# [Data for processing]

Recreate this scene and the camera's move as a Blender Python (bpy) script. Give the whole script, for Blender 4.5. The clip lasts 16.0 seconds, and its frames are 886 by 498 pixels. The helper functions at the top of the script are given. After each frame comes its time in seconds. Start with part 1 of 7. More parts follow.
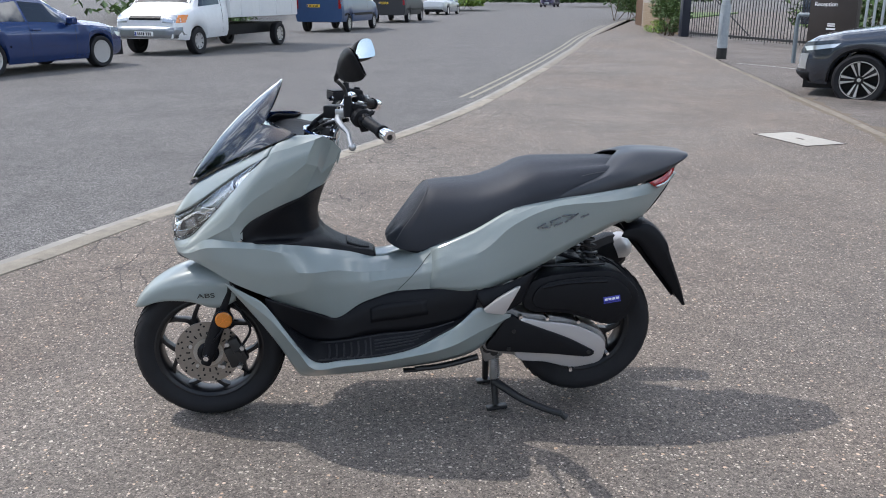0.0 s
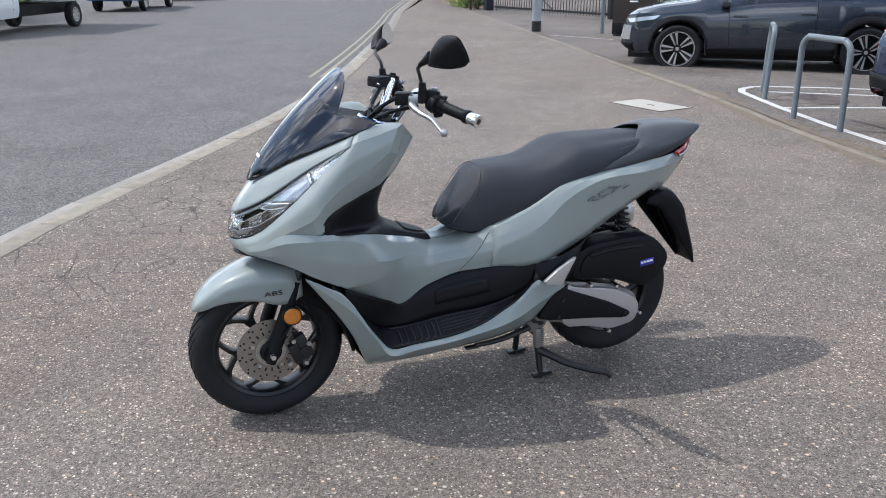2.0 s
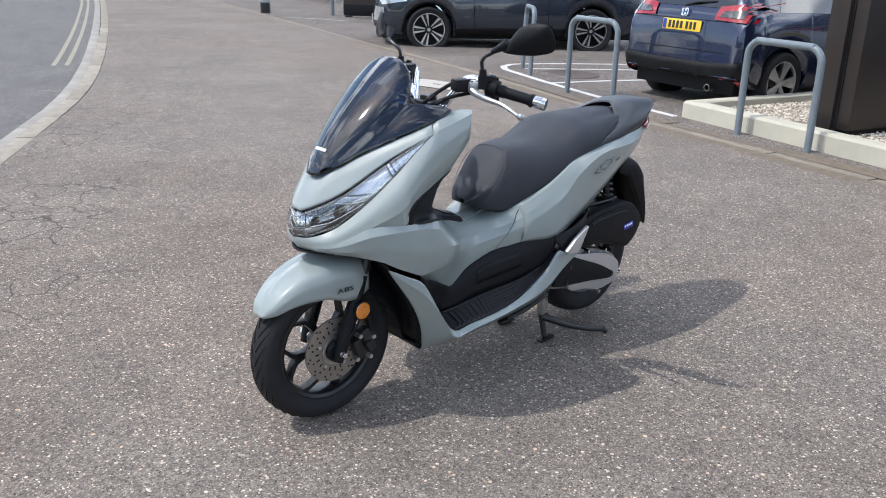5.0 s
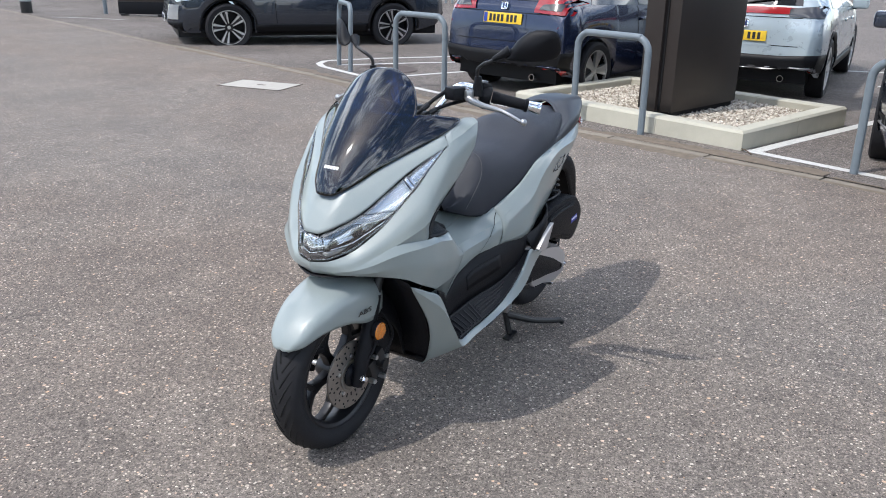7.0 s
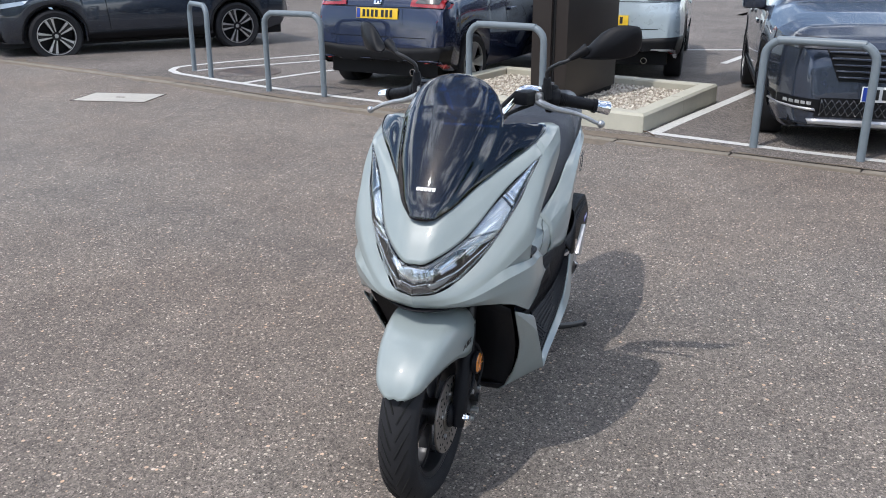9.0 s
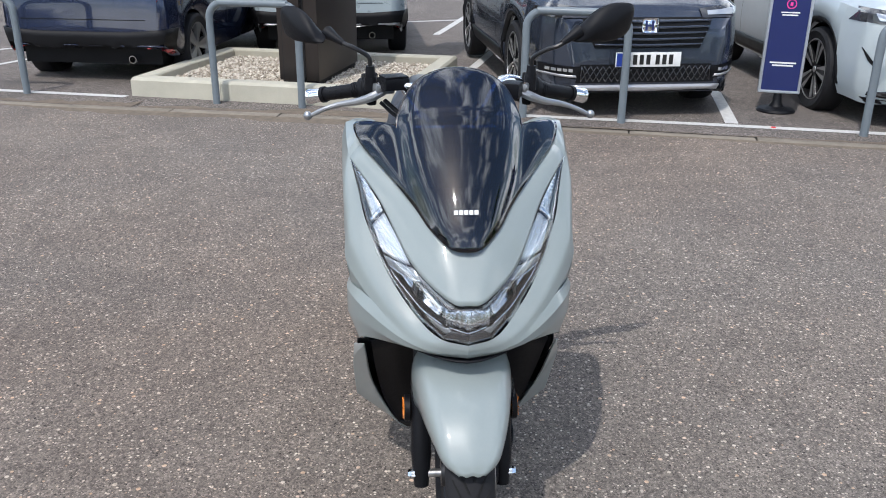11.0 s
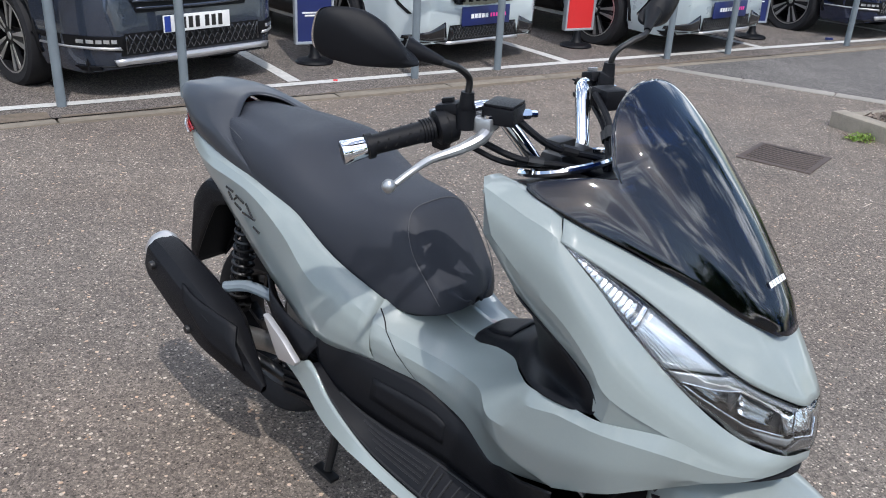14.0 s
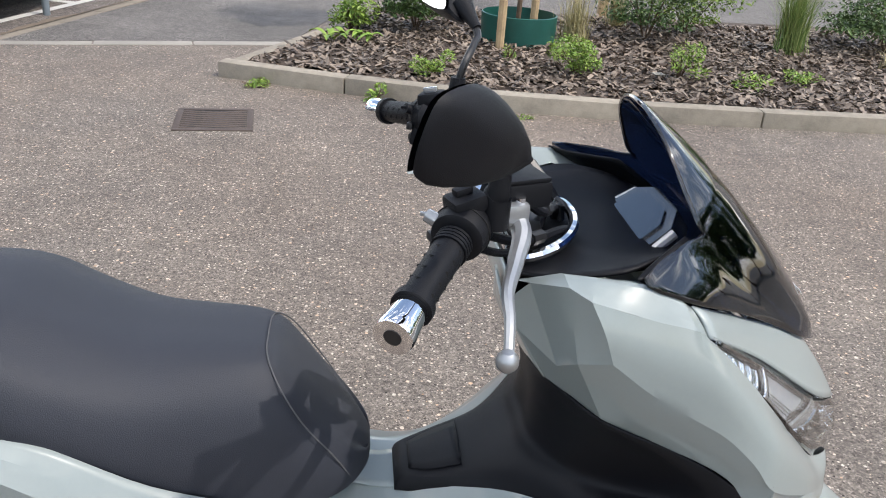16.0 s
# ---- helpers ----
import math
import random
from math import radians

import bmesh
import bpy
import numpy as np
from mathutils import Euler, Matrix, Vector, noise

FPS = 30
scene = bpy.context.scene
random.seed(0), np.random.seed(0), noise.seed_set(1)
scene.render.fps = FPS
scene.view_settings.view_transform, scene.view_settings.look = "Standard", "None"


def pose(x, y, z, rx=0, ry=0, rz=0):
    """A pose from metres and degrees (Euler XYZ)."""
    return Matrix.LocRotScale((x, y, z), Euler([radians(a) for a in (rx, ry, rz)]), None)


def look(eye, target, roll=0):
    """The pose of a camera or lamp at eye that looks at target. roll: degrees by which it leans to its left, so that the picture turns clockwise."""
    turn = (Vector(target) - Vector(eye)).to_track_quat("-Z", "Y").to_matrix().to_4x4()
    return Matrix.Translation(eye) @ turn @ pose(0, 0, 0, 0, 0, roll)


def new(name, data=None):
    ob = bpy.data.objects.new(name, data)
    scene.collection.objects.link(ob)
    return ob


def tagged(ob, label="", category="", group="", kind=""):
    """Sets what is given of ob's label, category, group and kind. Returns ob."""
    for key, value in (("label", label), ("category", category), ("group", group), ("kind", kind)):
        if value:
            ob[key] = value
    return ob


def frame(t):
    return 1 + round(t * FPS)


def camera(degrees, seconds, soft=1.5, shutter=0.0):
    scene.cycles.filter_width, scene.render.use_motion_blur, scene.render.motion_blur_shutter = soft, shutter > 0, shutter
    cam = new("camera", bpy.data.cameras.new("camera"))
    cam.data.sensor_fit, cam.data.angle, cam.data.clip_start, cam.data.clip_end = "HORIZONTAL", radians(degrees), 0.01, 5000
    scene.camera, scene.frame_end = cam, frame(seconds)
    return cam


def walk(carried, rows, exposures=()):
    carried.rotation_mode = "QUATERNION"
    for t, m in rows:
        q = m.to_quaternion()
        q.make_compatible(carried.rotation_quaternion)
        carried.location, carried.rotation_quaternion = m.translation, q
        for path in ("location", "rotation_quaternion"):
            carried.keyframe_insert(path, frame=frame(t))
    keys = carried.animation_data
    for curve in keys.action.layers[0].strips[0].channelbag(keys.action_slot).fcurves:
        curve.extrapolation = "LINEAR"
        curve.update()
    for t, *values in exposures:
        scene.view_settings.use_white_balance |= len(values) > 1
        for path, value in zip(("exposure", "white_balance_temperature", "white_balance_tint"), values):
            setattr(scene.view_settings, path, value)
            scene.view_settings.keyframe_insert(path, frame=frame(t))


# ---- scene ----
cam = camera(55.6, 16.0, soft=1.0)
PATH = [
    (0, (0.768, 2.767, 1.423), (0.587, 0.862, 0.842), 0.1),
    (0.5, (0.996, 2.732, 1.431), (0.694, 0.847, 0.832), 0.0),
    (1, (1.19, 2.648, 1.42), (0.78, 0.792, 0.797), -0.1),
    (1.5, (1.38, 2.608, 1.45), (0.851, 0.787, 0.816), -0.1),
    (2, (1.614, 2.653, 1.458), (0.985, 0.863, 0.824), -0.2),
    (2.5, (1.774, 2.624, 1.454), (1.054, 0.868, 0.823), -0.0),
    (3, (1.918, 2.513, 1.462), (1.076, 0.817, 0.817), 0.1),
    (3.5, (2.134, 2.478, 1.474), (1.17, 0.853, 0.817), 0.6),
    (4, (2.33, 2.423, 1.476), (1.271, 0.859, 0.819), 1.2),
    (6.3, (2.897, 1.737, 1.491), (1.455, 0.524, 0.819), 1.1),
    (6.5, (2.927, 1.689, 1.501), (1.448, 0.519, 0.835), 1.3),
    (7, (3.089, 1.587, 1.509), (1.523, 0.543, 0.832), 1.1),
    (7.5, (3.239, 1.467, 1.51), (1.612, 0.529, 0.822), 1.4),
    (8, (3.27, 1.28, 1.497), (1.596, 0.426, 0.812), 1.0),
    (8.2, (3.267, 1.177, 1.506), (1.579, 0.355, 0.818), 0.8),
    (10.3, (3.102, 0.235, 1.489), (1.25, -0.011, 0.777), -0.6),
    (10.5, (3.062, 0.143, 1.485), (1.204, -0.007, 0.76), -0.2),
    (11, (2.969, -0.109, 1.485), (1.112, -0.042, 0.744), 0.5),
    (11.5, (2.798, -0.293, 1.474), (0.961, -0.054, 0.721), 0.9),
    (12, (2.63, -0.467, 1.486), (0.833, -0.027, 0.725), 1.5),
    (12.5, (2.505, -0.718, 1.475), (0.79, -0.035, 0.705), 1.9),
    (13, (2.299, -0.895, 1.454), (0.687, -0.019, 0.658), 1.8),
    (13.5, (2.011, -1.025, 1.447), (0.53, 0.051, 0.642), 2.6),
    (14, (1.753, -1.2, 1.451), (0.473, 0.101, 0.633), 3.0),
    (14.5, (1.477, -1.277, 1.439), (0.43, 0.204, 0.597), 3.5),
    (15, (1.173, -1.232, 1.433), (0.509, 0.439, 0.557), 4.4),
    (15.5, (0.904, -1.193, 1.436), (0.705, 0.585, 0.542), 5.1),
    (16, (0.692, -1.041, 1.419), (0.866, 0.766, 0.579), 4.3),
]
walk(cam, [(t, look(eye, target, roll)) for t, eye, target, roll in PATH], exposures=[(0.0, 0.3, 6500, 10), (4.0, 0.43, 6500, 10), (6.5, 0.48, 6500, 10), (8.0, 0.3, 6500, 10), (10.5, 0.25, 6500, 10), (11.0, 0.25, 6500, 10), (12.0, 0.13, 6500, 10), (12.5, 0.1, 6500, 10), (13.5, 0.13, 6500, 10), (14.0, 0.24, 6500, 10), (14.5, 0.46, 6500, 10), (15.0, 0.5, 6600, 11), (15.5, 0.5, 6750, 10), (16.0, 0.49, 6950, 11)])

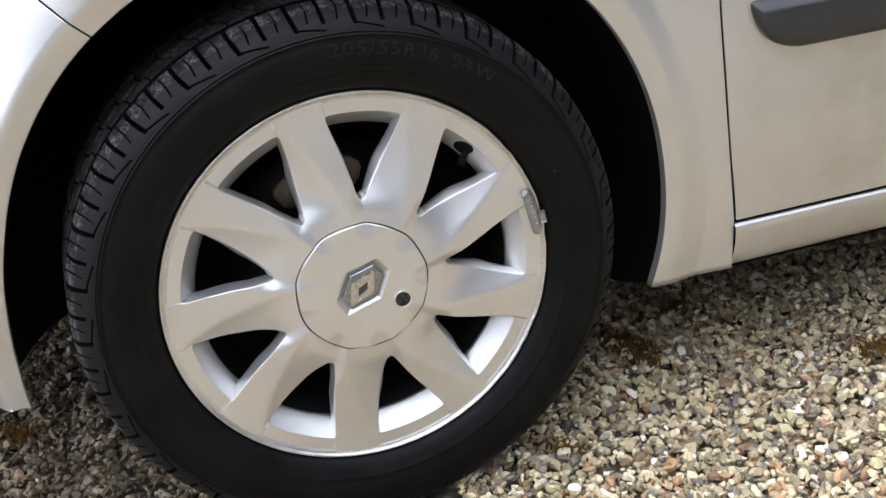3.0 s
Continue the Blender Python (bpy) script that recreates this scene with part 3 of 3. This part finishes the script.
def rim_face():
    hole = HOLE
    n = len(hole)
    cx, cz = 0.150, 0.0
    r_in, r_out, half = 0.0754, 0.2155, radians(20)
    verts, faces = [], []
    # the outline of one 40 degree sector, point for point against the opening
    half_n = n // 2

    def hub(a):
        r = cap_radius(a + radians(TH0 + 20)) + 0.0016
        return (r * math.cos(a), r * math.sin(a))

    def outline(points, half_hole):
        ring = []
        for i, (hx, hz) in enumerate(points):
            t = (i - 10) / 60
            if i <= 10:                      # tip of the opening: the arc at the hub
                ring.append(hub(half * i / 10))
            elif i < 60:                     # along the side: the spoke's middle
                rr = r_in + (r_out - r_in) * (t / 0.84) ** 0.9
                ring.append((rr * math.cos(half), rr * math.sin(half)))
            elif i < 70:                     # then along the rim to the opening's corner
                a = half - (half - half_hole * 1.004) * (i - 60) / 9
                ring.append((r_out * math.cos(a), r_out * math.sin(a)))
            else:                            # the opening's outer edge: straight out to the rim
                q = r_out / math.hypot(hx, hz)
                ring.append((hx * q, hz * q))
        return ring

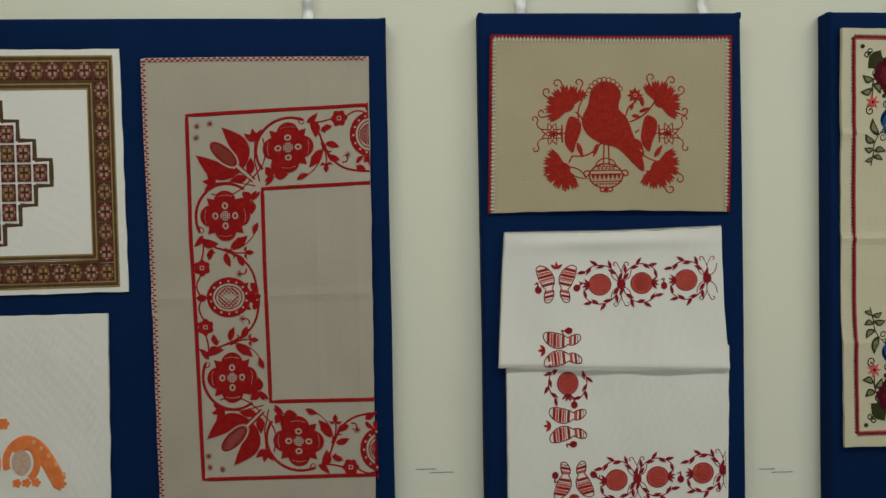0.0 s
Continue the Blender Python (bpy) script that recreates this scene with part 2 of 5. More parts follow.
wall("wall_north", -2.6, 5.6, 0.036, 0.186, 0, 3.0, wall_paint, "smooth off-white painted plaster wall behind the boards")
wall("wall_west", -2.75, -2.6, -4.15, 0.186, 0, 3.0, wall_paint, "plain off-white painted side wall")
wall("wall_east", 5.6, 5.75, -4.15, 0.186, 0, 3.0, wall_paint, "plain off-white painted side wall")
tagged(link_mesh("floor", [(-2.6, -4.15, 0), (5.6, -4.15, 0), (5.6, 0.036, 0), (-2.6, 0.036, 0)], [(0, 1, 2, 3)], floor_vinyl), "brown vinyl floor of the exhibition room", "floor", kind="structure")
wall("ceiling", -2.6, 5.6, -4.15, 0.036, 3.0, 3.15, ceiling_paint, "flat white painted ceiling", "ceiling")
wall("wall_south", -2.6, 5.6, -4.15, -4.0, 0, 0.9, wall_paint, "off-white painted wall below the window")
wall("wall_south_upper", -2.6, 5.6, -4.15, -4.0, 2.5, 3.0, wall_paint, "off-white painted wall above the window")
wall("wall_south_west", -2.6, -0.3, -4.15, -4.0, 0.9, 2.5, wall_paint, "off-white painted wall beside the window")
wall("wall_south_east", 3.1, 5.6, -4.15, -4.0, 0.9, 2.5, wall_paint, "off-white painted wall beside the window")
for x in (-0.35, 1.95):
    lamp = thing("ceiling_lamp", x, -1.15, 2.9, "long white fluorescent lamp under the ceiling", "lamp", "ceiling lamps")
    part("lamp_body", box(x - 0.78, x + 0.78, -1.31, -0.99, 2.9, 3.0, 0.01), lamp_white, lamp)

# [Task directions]
Only the lines from the start of the records above through the line containing "# ---- helpers" should be returned, exactly and with both ends, please; the pictures stay out.

# [Written response]
Recreate this scene and the camera's move as a Blender Python (bpy) script. Give the whole script, for Blender 4.5. The clip lasts 16.0 seconds, and its frames are 886 by 498 pixels. The helper functions at the top of the script are given. After each frame comes its time in seconds. Start with part 1 of 7. More parts follow.
0.0 s
2.0 s
5.0 s
7.0 s
9.0 s
11.0 s
14.0 s
16.0 s
# ---- helpers ----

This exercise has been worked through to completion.